Exercise requirements –
Quote verbatim every line from the line containing "# ---- helpers" to the line containing "scene.view_settings.keyframe_insert(path, frame=frame(t))", inclusive of both, and no other line.

Material –
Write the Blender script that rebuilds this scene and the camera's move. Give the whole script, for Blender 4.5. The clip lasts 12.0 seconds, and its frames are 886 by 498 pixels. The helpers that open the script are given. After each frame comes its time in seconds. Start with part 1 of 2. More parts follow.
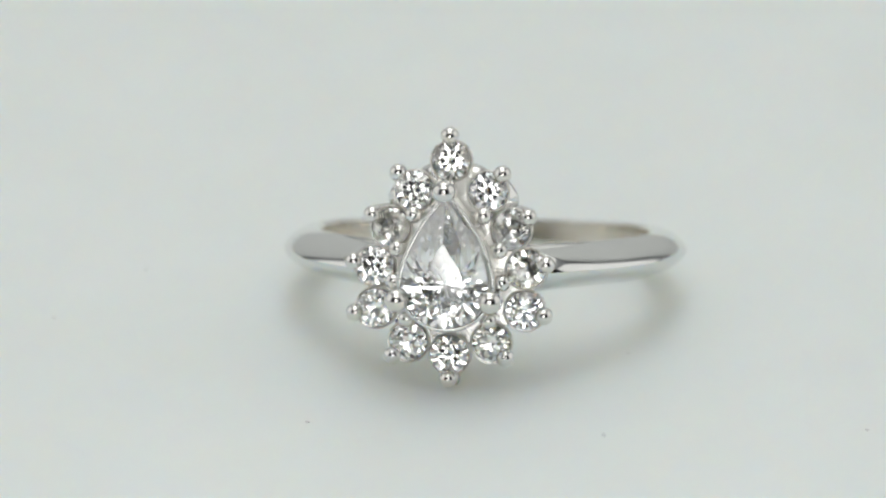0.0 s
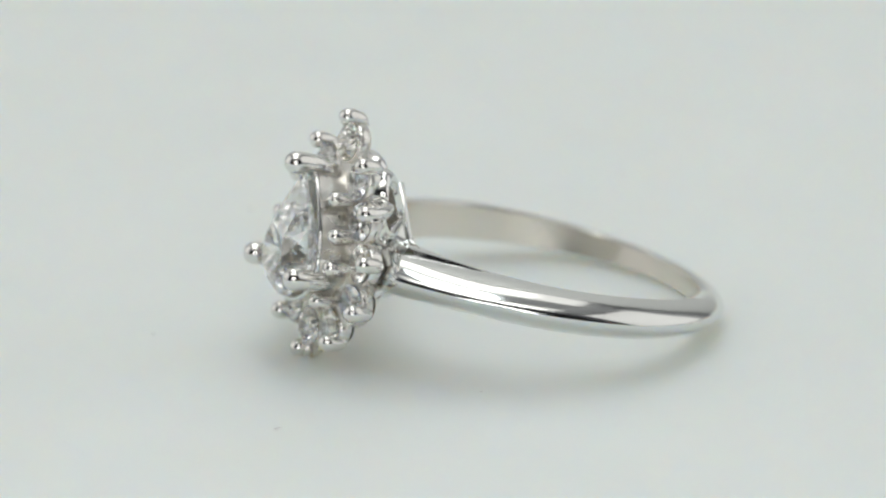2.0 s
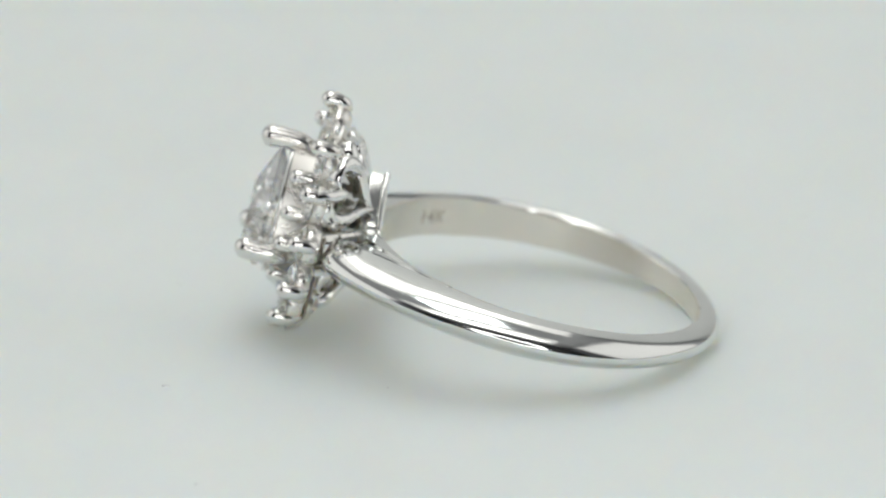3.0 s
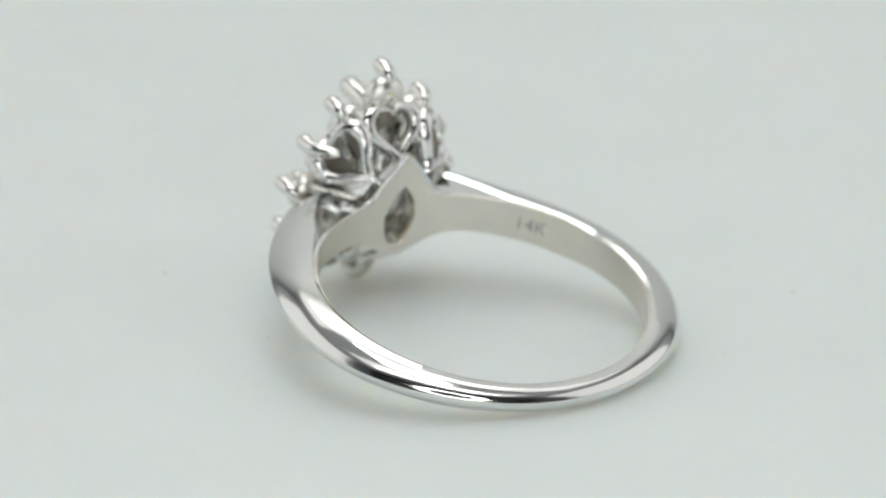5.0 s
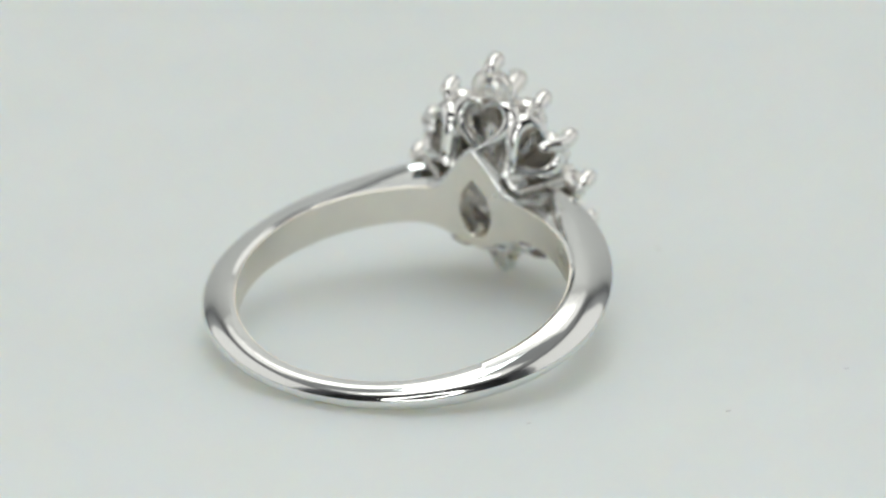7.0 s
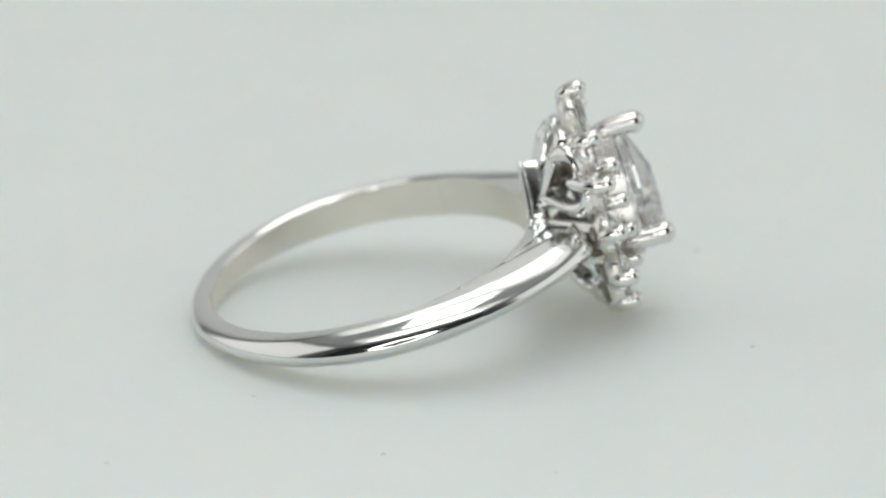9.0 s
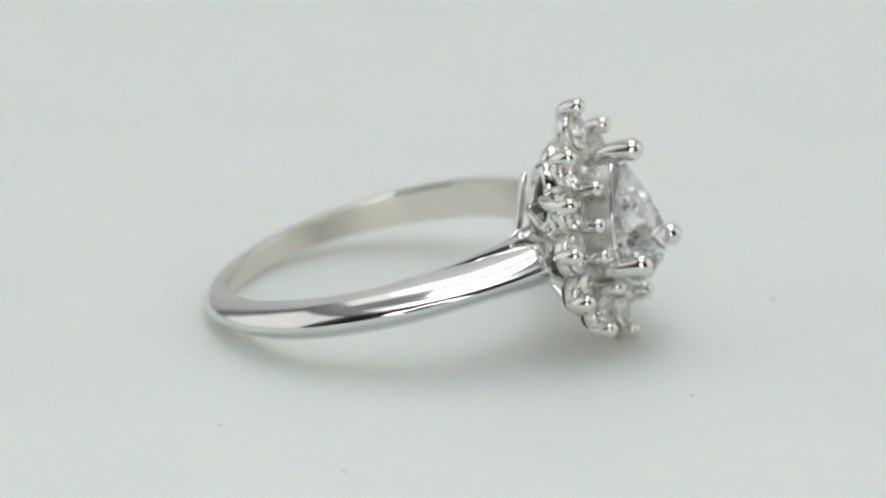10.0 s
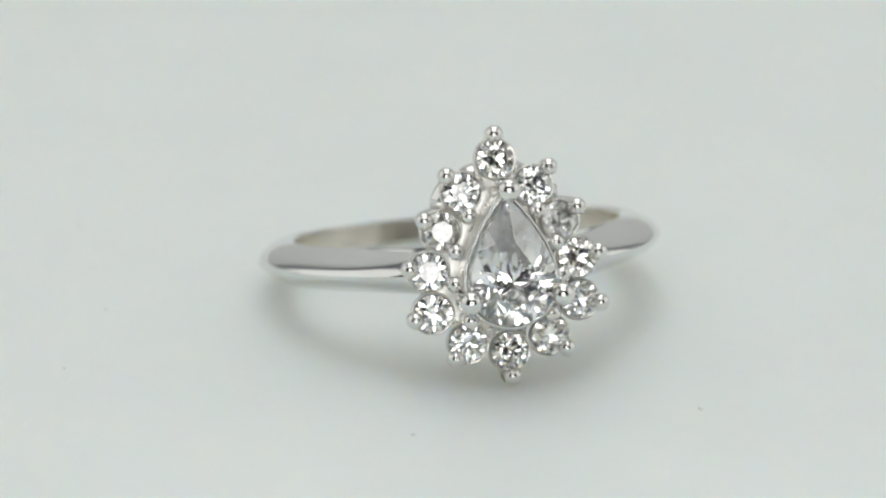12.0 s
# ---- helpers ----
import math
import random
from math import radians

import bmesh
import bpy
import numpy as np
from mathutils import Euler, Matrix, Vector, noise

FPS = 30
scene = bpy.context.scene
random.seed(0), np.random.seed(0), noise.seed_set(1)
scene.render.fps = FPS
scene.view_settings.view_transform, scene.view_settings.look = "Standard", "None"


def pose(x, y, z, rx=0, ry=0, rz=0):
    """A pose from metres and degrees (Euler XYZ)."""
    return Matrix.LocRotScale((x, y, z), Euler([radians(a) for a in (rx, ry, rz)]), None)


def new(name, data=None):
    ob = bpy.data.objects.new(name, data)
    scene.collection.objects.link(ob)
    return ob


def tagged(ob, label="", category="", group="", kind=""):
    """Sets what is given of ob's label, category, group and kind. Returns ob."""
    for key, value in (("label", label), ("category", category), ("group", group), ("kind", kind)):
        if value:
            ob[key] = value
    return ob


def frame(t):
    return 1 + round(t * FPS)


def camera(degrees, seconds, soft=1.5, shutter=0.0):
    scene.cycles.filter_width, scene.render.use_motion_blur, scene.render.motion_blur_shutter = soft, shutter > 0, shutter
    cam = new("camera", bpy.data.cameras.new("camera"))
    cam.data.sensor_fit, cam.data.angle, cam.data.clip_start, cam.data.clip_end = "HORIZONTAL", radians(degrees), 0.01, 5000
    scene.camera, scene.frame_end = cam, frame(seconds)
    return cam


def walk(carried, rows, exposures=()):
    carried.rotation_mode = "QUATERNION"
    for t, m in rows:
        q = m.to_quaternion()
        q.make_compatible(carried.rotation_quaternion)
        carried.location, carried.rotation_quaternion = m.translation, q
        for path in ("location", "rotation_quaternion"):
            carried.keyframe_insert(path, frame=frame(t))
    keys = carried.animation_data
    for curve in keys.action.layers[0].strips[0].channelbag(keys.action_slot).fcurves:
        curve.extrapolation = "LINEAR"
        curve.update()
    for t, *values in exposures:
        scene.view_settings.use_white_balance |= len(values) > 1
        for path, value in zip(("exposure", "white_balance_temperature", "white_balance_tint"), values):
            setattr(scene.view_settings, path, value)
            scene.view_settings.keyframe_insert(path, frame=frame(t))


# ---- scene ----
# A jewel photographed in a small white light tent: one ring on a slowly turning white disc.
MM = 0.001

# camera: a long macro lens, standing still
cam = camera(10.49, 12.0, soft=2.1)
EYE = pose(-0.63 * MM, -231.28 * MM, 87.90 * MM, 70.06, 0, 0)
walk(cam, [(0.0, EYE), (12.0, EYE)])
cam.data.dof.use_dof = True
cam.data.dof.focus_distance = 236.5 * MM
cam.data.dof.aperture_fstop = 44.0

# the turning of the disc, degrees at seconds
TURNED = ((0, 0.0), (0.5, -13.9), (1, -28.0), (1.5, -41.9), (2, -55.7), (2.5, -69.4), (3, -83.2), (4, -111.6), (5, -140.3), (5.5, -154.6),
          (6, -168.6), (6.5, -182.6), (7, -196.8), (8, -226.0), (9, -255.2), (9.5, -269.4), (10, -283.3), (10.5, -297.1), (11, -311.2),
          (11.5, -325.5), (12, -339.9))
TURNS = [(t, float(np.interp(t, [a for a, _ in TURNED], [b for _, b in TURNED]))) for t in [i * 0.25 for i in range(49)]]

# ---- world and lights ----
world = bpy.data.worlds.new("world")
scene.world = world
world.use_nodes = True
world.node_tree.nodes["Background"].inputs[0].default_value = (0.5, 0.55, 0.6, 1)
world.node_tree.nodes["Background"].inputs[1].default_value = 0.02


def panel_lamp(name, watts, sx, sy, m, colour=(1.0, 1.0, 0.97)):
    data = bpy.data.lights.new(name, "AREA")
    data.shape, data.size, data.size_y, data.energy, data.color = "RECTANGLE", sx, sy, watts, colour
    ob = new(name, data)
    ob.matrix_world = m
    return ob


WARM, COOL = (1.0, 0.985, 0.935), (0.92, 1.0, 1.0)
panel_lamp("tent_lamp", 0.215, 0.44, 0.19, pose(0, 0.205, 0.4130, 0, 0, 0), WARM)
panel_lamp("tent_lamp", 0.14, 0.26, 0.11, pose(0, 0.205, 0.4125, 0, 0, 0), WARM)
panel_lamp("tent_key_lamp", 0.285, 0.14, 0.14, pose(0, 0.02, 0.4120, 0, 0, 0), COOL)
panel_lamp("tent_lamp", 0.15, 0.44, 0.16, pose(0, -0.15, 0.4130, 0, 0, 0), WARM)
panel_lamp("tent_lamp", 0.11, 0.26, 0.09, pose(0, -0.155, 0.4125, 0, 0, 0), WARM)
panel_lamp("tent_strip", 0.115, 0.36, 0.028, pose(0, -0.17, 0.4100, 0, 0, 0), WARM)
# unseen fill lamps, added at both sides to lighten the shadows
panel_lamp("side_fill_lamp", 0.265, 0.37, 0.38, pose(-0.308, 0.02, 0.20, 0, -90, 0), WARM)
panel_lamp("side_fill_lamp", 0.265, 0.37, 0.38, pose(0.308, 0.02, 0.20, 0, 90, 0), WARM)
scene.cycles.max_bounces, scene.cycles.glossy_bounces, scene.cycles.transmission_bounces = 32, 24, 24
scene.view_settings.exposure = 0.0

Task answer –
# ---- helpers ----
import math
import random
from math import radians

import bmesh
import bpy
import numpy as np
from mathutils import Euler, Matrix, Vector, noise

FPS = 30
scene = bpy.context.scene
random.seed(0), np.random.seed(0), noise.seed_set(1)
scene.render.fps = FPS
scene.view_settings.view_transform, scene.view_settings.look = "Standard", "None"


def pose(x, y, z, rx=0, ry=0, rz=0):
    """A pose from metres and degrees (Euler XYZ)."""
    return Matrix.LocRotScale((x, y, z), Euler([radians(a) for a in (rx, ry, rz)]), None)


def new(name, data=None):
    ob = bpy.data.objects.new(name, data)
    scene.collection.objects.link(ob)
    return ob


def tagged(ob, label="", category="", group="", kind=""):
    """Sets what is given of ob's label, category, group and kind. Returns ob."""
    for key, value in (("label", label), ("category", category), ("group", group), ("kind", kind)):
        if value:
            ob[key] = value
    return ob


def frame(t):
    return 1 + round(t * FPS)


def camera(degrees, seconds, soft=1.5, shutter=0.0):
    scene.cycles.filter_width, scene.render.use_motion_blur, scene.render.motion_blur_shutter = soft, shutter > 0, shutter
    cam = new("camera", bpy.data.cameras.new("camera"))
    cam.data.sensor_fit, cam.data.angle, cam.data.clip_start, cam.data.clip_end = "HORIZONTAL", radians(degrees), 0.01, 5000
    scene.camera, scene.frame_end = cam, frame(seconds)
    return cam


def walk(carried, rows, exposures=()):
    carried.rotation_mode = "QUATERNION"
    for t, m in rows:
        q = m.to_quaternion()
        q.make_compatible(carried.rotation_quaternion)
        carried.location, carried.rotation_quaternion = m.translation, q
        for path in ("location", "rotation_quaternion"):
            carried.keyframe_insert(path, frame=frame(t))
    keys = carried.animation_data
    for curve in keys.action.layers[0].strips[0].channelbag(keys.action_slot).fcurves:
        curve.extrapolation = "LINEAR"
        curve.update()
    for t, *values in exposures:
        scene.view_settings.use_white_balance |= len(values) > 1
        for path, value in zip(("exposure", "white_balance_temperature", "white_balance_tint"), values):
            setattr(scene.view_settings, path, value)
            scene.view_settings.keyframe_insert(path, frame=frame(t))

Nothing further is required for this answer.